El dólar superó por primera vez los 100 bolívares en el mercado oficial, un umbral simbólico que desnuda la precariedad del modelo económico chavista. Lejos de representar un ajuste técnico, el salto del tipo de cambio pone en evidencia la imposibilidad del gobierno de estabilizar su moneda.
El Banco Central de Venezuela informó que el tipo de cambio oficial cerró en 100,33 bolívares por dólar, lo que implica un alza diaria de 0,64 bolívares. Aunque se trata de una cotización intervenida, la escalada refleja la desconfianza estructural en el bolívar.
Desde 2013, la política monetaria del chavismo ha acumulado cinco reconversiones, decenas de tipos de cambio y ninguna estrategia sostenible. El resultado es una economía dolarizada de facto, donde los salarios en bolívares carecen de poder adquisitivo real.
El propio gobierno promueve pagos en dólares mientras sostiene una moneda sin respaldo. La inflación sigue descontrolada, y las reservas internacionales son insuficientes para mantener la intervención del BCV sin generar distorsiones mayores.
La escalada del dólar golpea a los sectores más vulnerables, cuyos ingresos están anclados a un bolívar cada vez más irrelevante. Los precios de alimentos, medicamentos y servicios se ajustan al alza en tiempo real, mientras el salario mínimo permanece congelado.

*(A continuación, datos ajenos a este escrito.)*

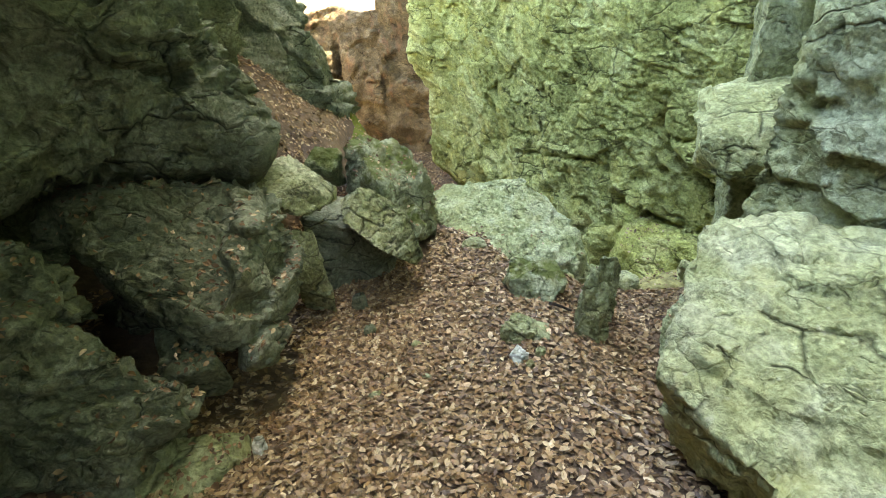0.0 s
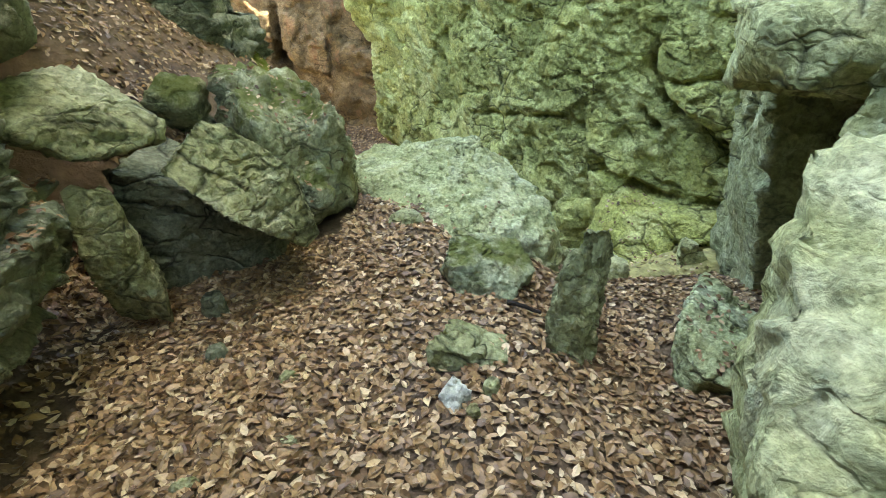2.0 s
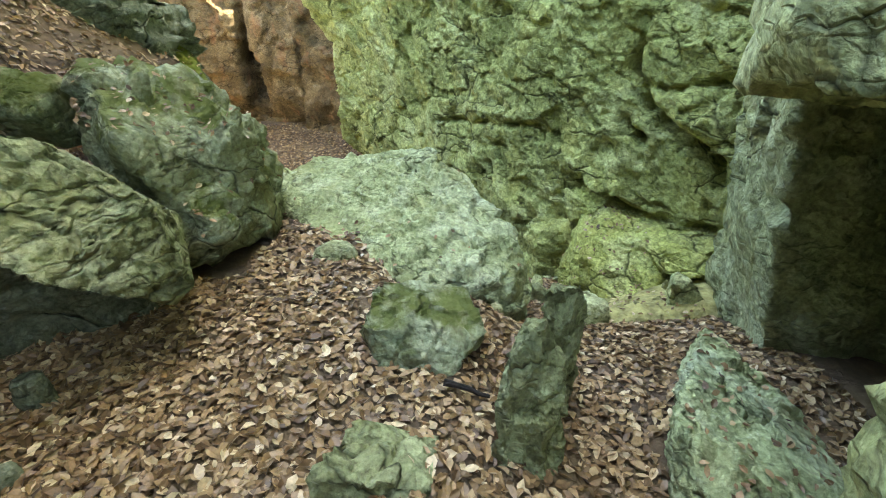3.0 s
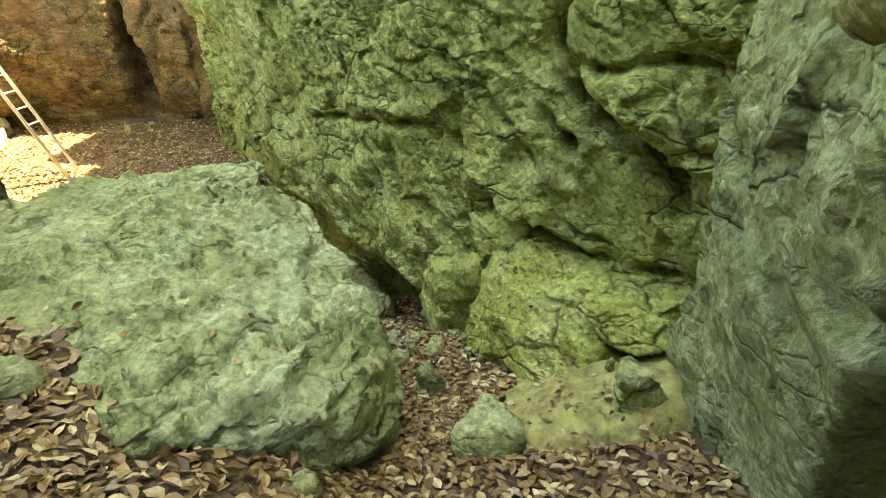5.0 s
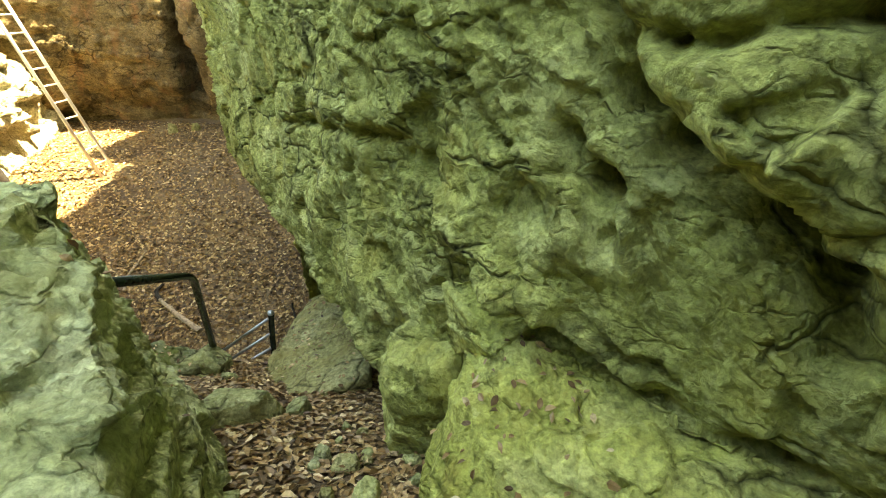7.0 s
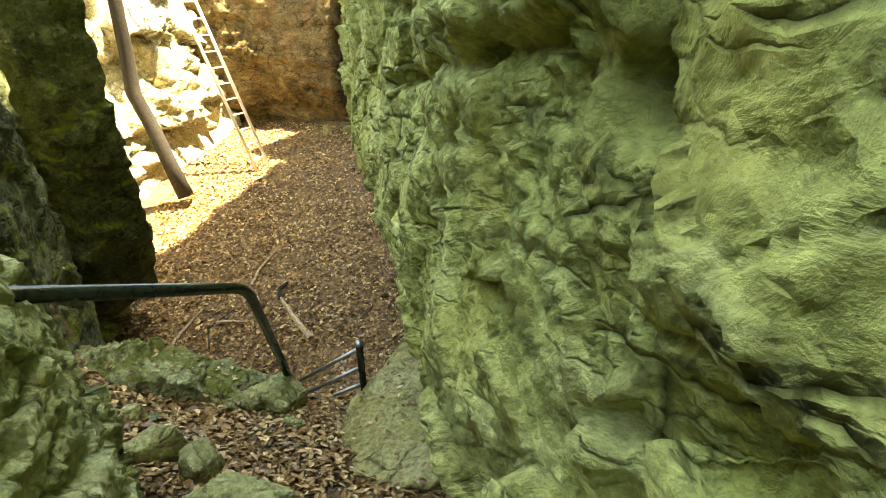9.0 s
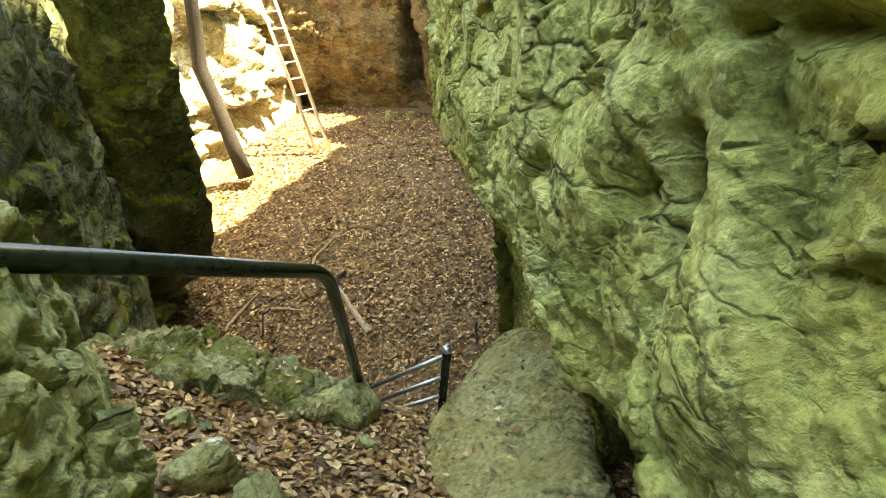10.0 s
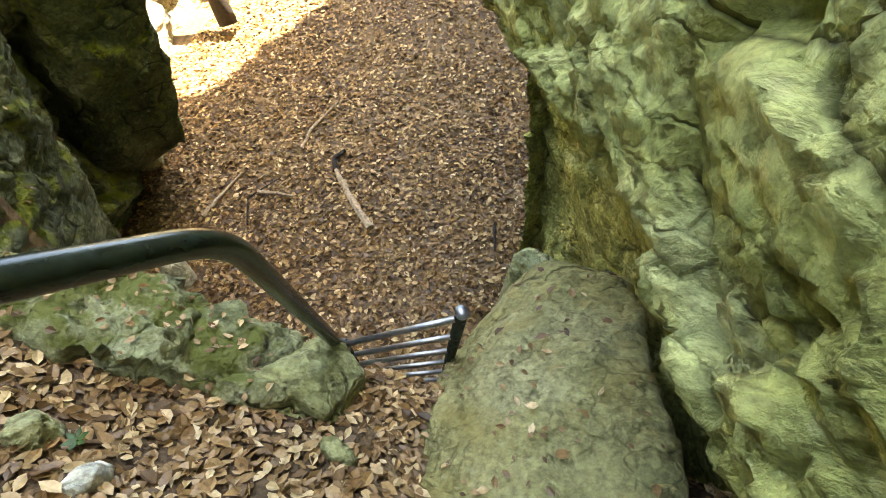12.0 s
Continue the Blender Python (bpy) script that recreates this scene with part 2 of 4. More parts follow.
def cells(p, seed=0):
    """Nearest and second nearest cell distance, the nearest cell's own number 0..1, and a slope across it that differs from cell to cell."""
    b = np.floor(p).astype(np.int64)
    f1, f2, cid, tip = np.full(len(p), 9.0), np.full(len(p), 9.0), np.zeros(len(p)), np.zeros(len(p))
    for dx in (-1, 0, 1):
        for dy in (-1, 0, 1):
            for dz in (-1, 0, 1):
                i, j, k = b[:, 0] + dx, b[:, 1] + dy, b[:, 2] + dz
                q = np.stack([i + hashed(i, j, k, seed), j + hashed(i, j, k, seed + 1), k + hashed(i, j, k, seed + 2)], 1)
                d = np.sqrt(((q - p) ** 2).sum(1))
                closer = d < f1
                f2 = np.where(closer, f1, np.minimum(f2, d))
                cid = np.where(closer, hashed(i, j, k, seed + 3), cid)
                slope = sum((p[:, a] - q[:, a]) * (hashed(i, j, k, seed + 4 + a) * 2 - 1) for a in range(3))
                tip = np.where(closer, slope, tip)
                f1 = np.where(closer, d, f1)
    return f1, f2, cid, tip


def weather(p, seed, block=0.5, relief=1.0, bed=(0.25, 0.1, 1.0), cracks=1.0):
    """Height of the broken rock surface at the points p: bulges, offset blocks with cracks between them, bedding and grain."""
    q = p + 0.12 * np.stack([fractal(p * 2.2, 3, seed + 40 + a) for a in range(3)], 1)
    bed = np.array(bed) / np.linalg.norm(bed)
    along = q @ bed
    sq = q + np.outer(along * 0.9, bed)
    f1, f2, cid, tip = cells(sq / block, seed)
    edge = f2 - f1
    seam = fractal(p * 1.3, 2, seed + 9)
    h = 0.07 * fractal(p / 0.9, 3, seed + 5)
    h += block * (0.15 * (cid - 0.5) + 0.30 * tip) * np.clip(edge * 25, 0, 1)
    h -= 0.06 * cracks * np.exp(-(edge / 0.04) ** 2) * np.clip(0.35 + 1.8 * seam, 0, 1)
    g1, g2, gid, gtip = cells((q + np.outer(along * 1.1, bed)) / (block * 0.36), seed + 11)
    broken = np.clip(0.35 + 1.5 * fractal(p * 1.4, 2, seed + 15), 0.08, 1.0)
    h += block * (0.07 * (gid - 0.5) + 0.20 * gtip) * np.clip((g2 - g1) * 18, 0, 1) * broken
    h -= 0.014 * cracks * np.exp(-((g2 - g1) / 0.06) ** 2) * np.clip(0.4 - 1.8 * seam, 0, 1)
    k1, k2, kid, ktip = cells((p + np.outer((p @ bed) * 0.9, bed)) / (block * 0.13), seed + 51)
    h += block * (0.022 * (kid - 0.5) + 0.07 * ktip) * np.clip((k2 - k1) * 12, 0, 1) * (0.4 + broken)
    strata = np.abs(fractal(np.stack([p[:, 0] * 1.2, p[:, 1] * 1.2, along * 8], 1), 3, seed + 21))
    h += 0.016 * (np.clip(strata, 0, 0.35) - 0.2)
    h += 0.010 * np.abs(fractal(p * 8, 4, seed + 31, 0.62))
    return h * relief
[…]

La brecha entre los pocos sectores dolarizados y la mayoría empobrecida se profundiza. En este contexto, los bonos sociales que distribuye el Ejecutivo resultan insuficientes y mantienen a la población en una situación de dependencia crónica.

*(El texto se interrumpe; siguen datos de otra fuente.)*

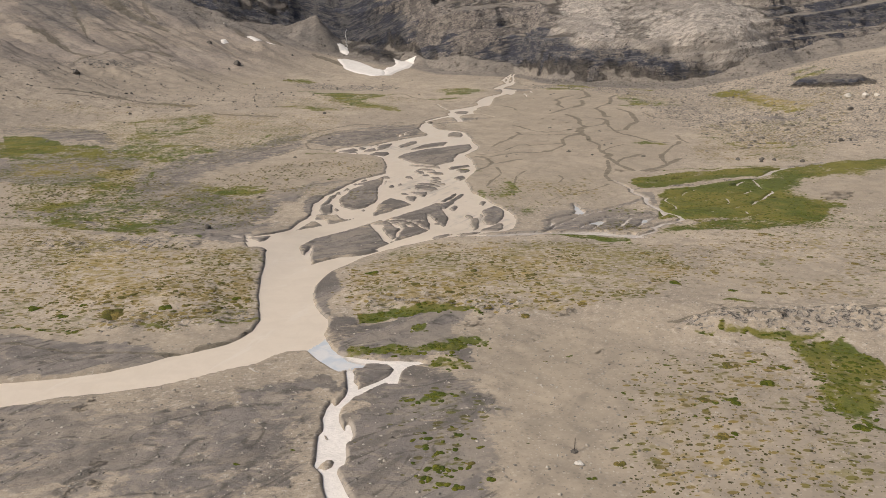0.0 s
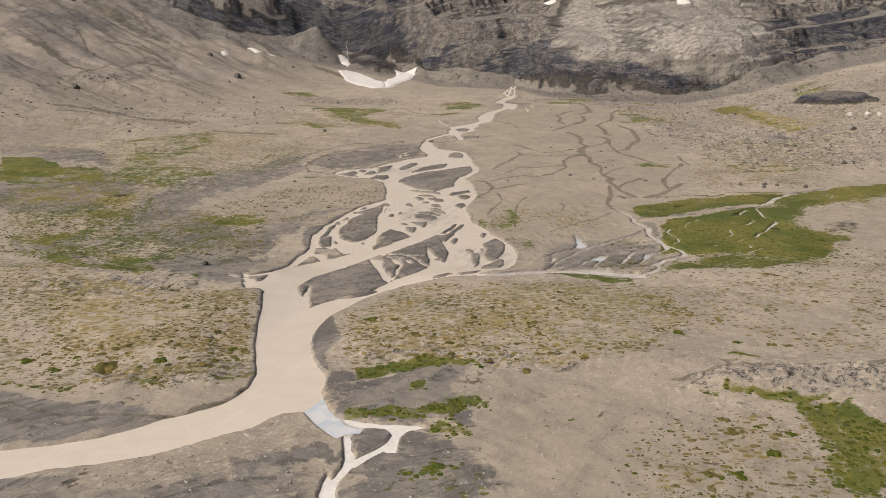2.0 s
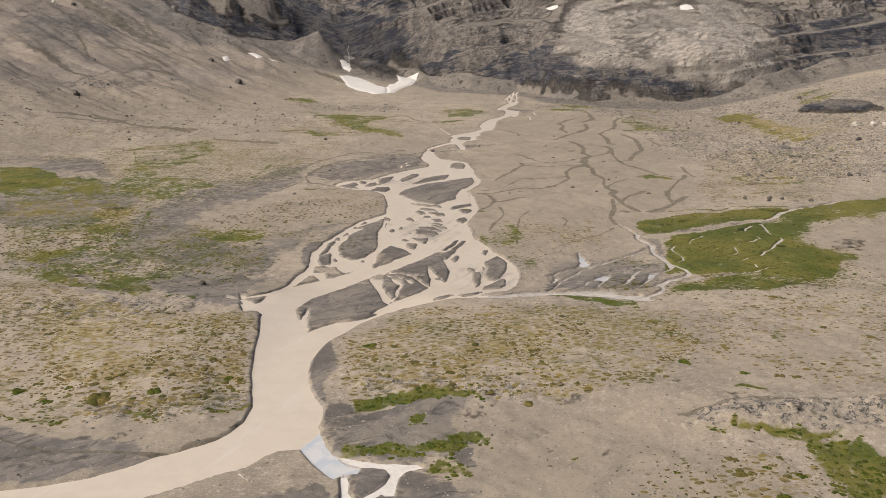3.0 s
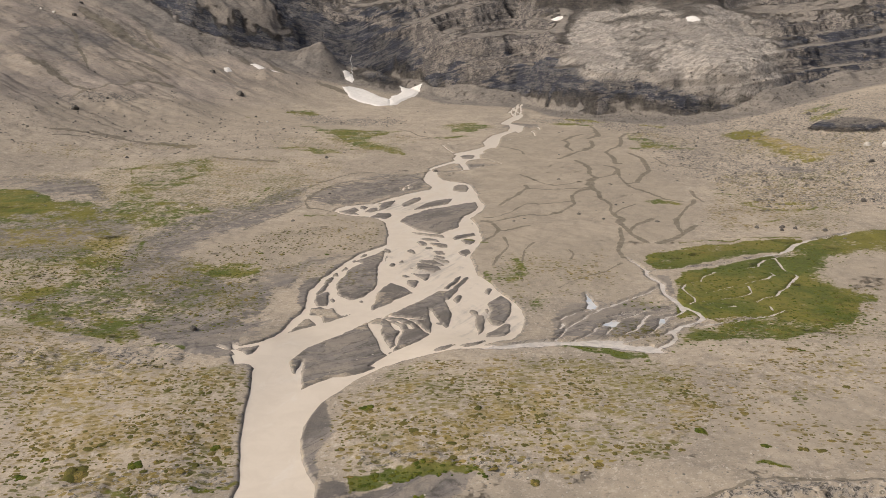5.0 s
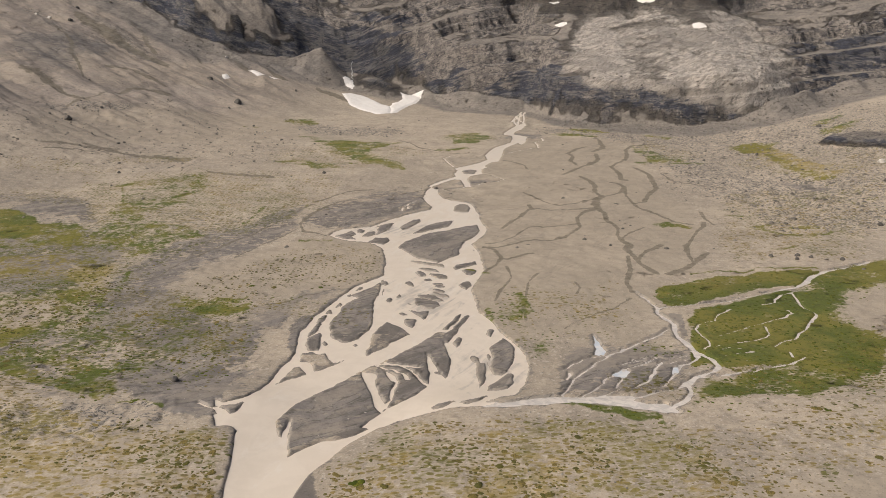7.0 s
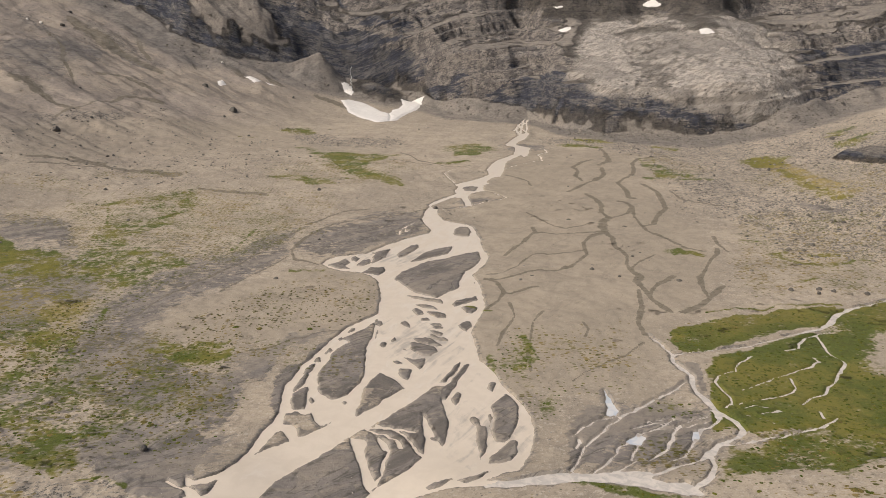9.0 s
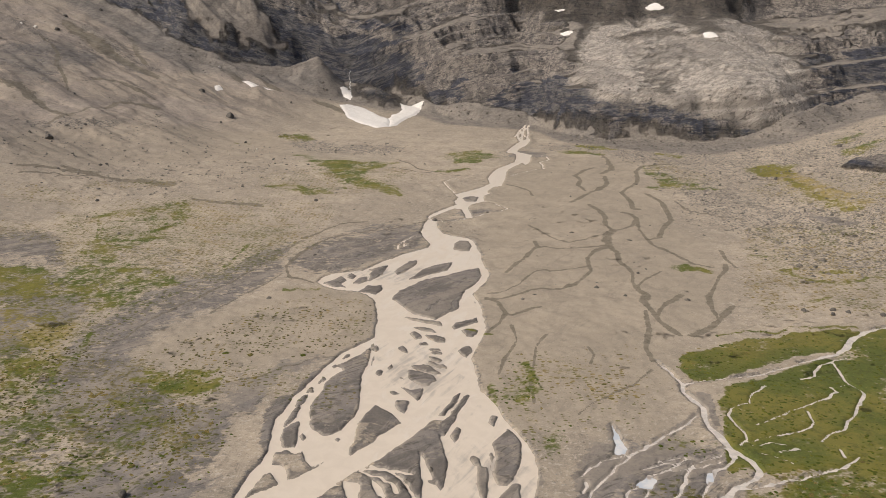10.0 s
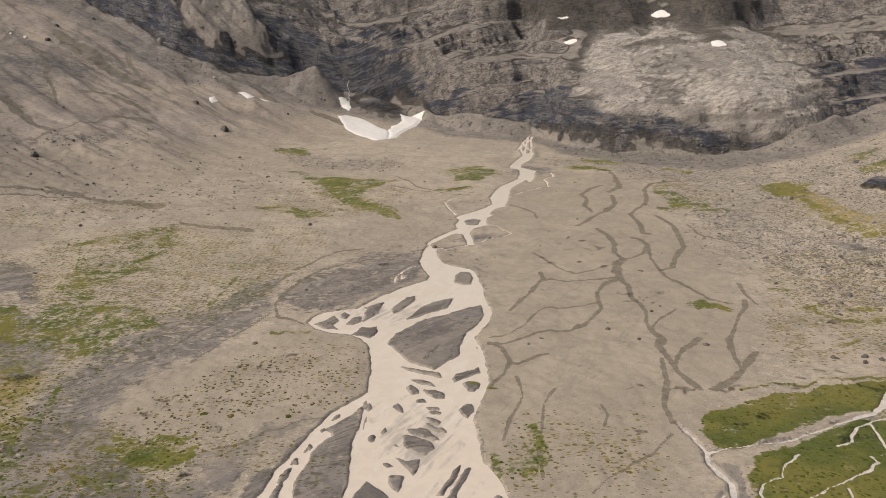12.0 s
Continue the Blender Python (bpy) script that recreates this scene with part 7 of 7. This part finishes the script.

El dólar cruzando los 100 bolívares no es un accidente, sino la evidencia de un modelo económico agotado. La incapacidad del gobierno de Maduro para generar confianza, controlar la inflación o recuperar la moneda nacional sella un ciclo de fracasos que se arrastra desde hace una década.
Lejos de corregir rumbo, el Ejecutivo mantiene una narrativa de estabilidad ficticia mientras la economía real sigue en caída libre. El colapso del bolívar no es sólo un problema técnico: es el reflejo de una política sin horizonte, donde la población paga el precio del deterioro acumulado.